Tom Bevoort and Jolanda de Kleine, again, this time with Lisette van der Linden, do the moody lighting; costumes are by Joke Visser and Hermien Hollander as before. The décor concept is by Lightfoot and León. Sublime music is by George Frideric Handel and Max Richter. She Remembers is so beautiful it makes the heart ache. Applause from crew and friends is scant in that echoing space—a sign of the times.
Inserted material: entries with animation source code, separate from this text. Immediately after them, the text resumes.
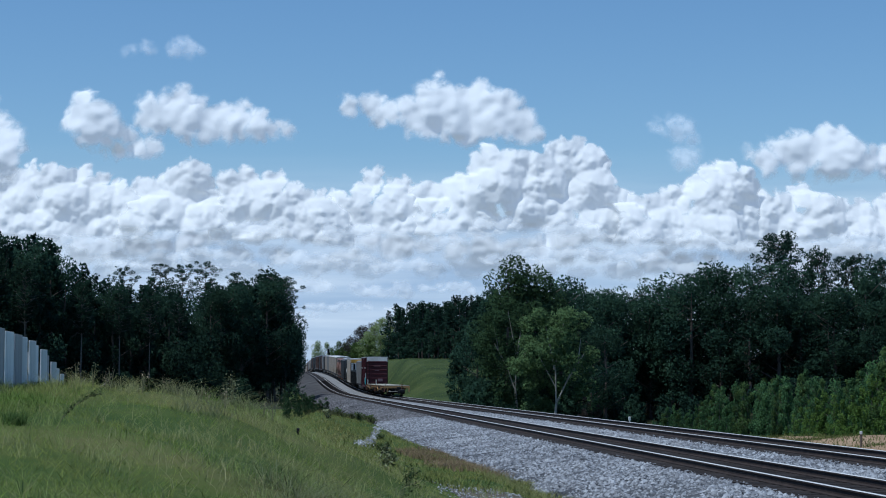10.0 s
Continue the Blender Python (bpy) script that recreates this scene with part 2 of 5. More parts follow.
def ground_z(x, y):
    x, y = np.asarray(x, float), np.asarray(y, float)
    rz = rail_z(y)
    # grassy bank on which the camera stands, falling to a ditch beside the ballast
    bank = lerp(x, [-60, -6, -4, -2.6, -1.6, -0.8, 0, 0.6, 1.2, 2, 3, 4, 5, 5.6], [2.0, 1.72, 1.66, 1.6, 1.5, 1.4, 1.12, 0.86, 0.56, 0.15, -0.32, -0.52, -0.5, -0.62])
    flank = smooth01(x, 6, 1)
    bank = bank - 0.034 * np.maximum(0, 30 - y) * flank - 0.03 * np.maximum(0, y - 31) * flank * smooth01(x, 2.5, 0.5)
    floor = lerp(x, [-200, -40, -15, -4, 3, 5.5], [3.0, 1.2, 0.1, -0.9, -1.0, -1.15]) + np.maximum(0, rz - 0.5) * smooth01(y, 330, 520)
    mound = 0.55 * np.exp(-((y - 108) / 14) ** 2 - ((x - 2.5) / 4.5) ** 2)
    left = bank + (floor - bank) * smooth01(y, 70, 150) + mound
    # bed of the tracks
    bed = rz - 0.75 - 0.9 * smooth01(y, 100, 170) * smooth01(x, 8.4, 6.4)
    # far side: low sandy strip, then the cutting's grassy knoll
    side = lerp(x, [17.5, 19, 23, 30, 40, 70, 200], [-0.8, -0.95, -1.0, -1.35, -1.6, -1.2, 1.0])
    road = lerp(y, [40, 90, 103, 119, 135, 147, 171, 215, 250], [-1.2, -1.4, -1.7, -2.2, -2.75, -3.2, -3.9, -3.6, -1.6])
    side = side + (road - side) * smooth01(x, 22, 28) * smooth01(x, 60, 44)
    top = lerp(y, [225, 262, 300, 340, 400, 470, 560, 700, 900, 1300], [-1.3, 0.2, 3.9, 5.8, 6.3, 6.6, 7.2, 7.6, 6.5, 3.0])
    foot = np.maximum(rz - 0.85, -1.3)
    knoll = foot + (top - foot) * smooth01(x, 17.2, 23.5)
    k = smooth01(y, 225, 300)
    right = side * (1 - k) + knoll * k
    z = np.where(x < 5.6, left, np.where(x > 17.5, right, bed))
    z = np.where((x > 4.6) & (x <= 6.6), left + (bed - left) * smooth01(x, 4.6, 6.6), z)
    z = np.where((x > 16.5) & (x <= 18.5), bed + (right - bed) * smooth01(x, 16.5, 18.5), z)
    rough = 0.05 * np.sin(x * 1.7 + np.sin(y * 0.6)) * np.sin(y * 0.9 + np.cos(x)) + 0.03 * np.sin(x * 4.1 + y * 1.3)
    berm = 0.62 * np.exp(-((x - 25) / 3.0) ** 2 - ((y - 80) / 13) ** 2) * (1 + 0.25 * np.sin(y * 0.8))
    return z + rough * np.where((x > 6) & (x < 17), 0, 1) + berm


def ground_at(x, y):
    return float(ground_z(x, y))


gx = np.concatenate([[-3000, -1500, -700, -350, -200, -120, -80, -55, -40, -30, -22, -16], np.arange(-12, 24, 0.33), np.arange(24, 50, 1.3), [52, 56, 62, 70, 85, 110, 150, 220, 400, 800, 1600, 3000]])
gy = np.concatenate([[-3000, -1200, -400, -100, -30, -8, 0, 4], np.arange(7, 60, 0.4), np.arange(60, 150, 1.0), np.arange(150, 560, 4.0), np.arange(560, 1000, 25.0), [1100, 1300, 1700, 2400, 3400, 4800]])
GX, GY = np.meshgrid(gx, gy)
GZ = ground_z(GX, np.maximum(GY, 0))
nx, ny = len(gx), len(gy)
idx = np.arange(nx * ny).reshape(ny, nx)
quads = np.stack([idx[:-1, :-1], idx[:-1, 1:], idx[1:, 1:], idx[1:, :-1]], -1).reshape(-1, 4)
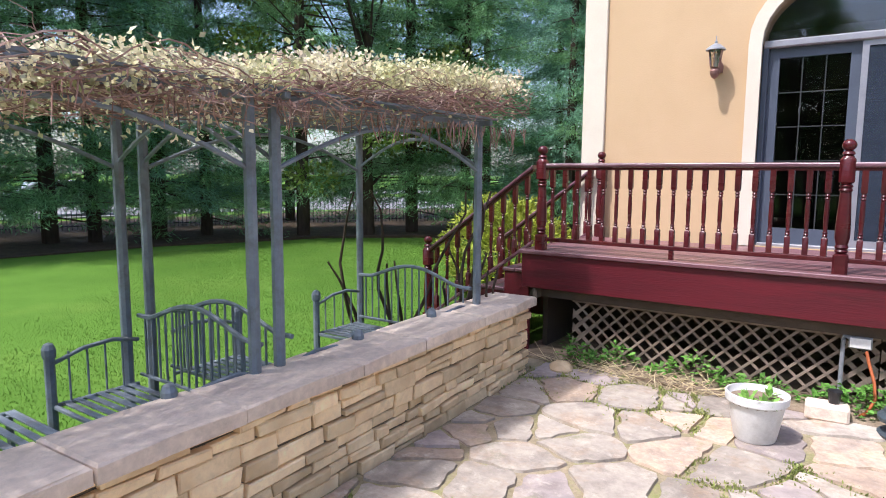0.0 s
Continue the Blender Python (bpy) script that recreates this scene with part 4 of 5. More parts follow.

These two pieces will do nicely until theatres open and we addicts can get our live fix. New works for confined times they are restorative. Long shots and close-up, no heads in the way, on repeat and pause, nostalgia and innovation, they lift the spirit, and soothe the troubled soul, and don't we need that the longer these ‘interesting’ times continue.

Lightfoot: “NDT aspires that these creations will send out a message to the globe that artists are still very much alive and kicking, finding new ways to create, dance and transmit positive energy despite these upside down times, as well as marking the end of our 60th birthday.” Amen to that.

As he says (again), it could well “herald a new wonderful chapter for all of us”. Alessandra Ferri recently said to ENB students doing their end of year showcase online, when one door closes another opens. But one must have the prescience to find it. And find it both choreographers and their creative teams did with flair and rigour in only three weeks. “Can we connect without touch?” Lightfoot thought we can, and proves it! Five stars all round.